I keep reading about experienced sailors dying close to shore. Not in the middle of the Pacific, not after months at sea — but within sight of land. And each time, something stirs uneasily inside me.
Because I once sailed four thousand kilometres there and back to Nauru. And I had no experience. None. No yachtmaster’s ticket, no decades at the helm. Just a call, a cause, and an instinct that said: go.
I wasn’t alone, though — I joined experienced skippers and crew who knew the sea far better than I did. My leap was into their world, not a solo crossing.
At the time, it felt like courage, or maybe necessity. Looking back now, it feels different. It feels like standing on the edge of a cliff without knowing if the parachute on my back would open. I tremble at the thought. I used Astrology for both my horoscope and the horoscope of the Flotillas of Hope to justify the decision to send the Call to Action to Nauru. To justify my, now in retrospect – my need, to stretch my ‘being’.
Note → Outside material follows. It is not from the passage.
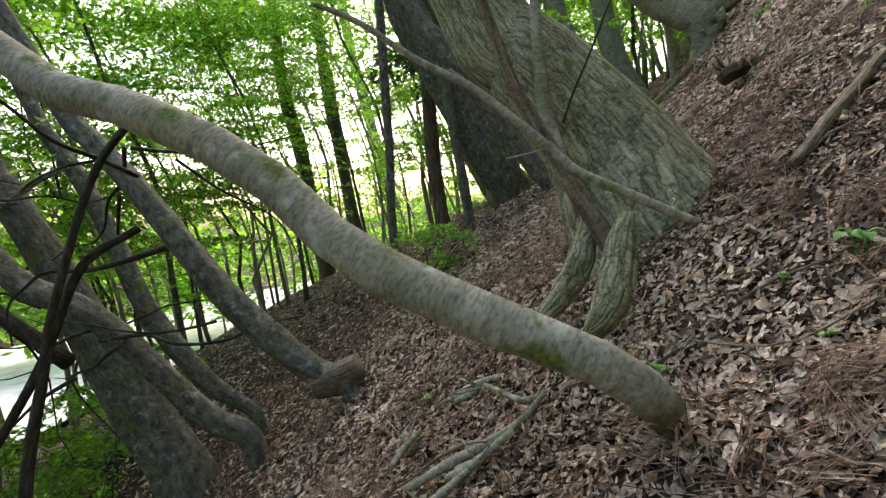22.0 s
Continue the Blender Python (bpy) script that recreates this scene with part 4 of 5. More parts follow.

But here’s the truth: trembling in hindsight is not the same as folly at the time. What we see later is always coloured by what we know now. Back then, I lived as I always have — by leaps. Leaps into the unknown, trusting that my Guardian Angel working behind the scenes of life would catch me.
Others trained, charted, prepared. I leapt. And somehow, I survived. Not because I was wise, not because I was skilled, but because something — call it fate, protection, or really that Angel — carried me through.
Now, when I hear of sailors lost near shore, my heart aches. It reminds me that the sea has no favourites, and that my survival was never guaranteed. It humbles me. It makes me bow my head, not boast.
But it also tells me something else: my life has always been this way. Not straight, not cautious, but here, there and anywhere. Risk and recovery, fall and renewal. And even the trembling I feel now is part of the me that survived — the deepening that comes after the leap.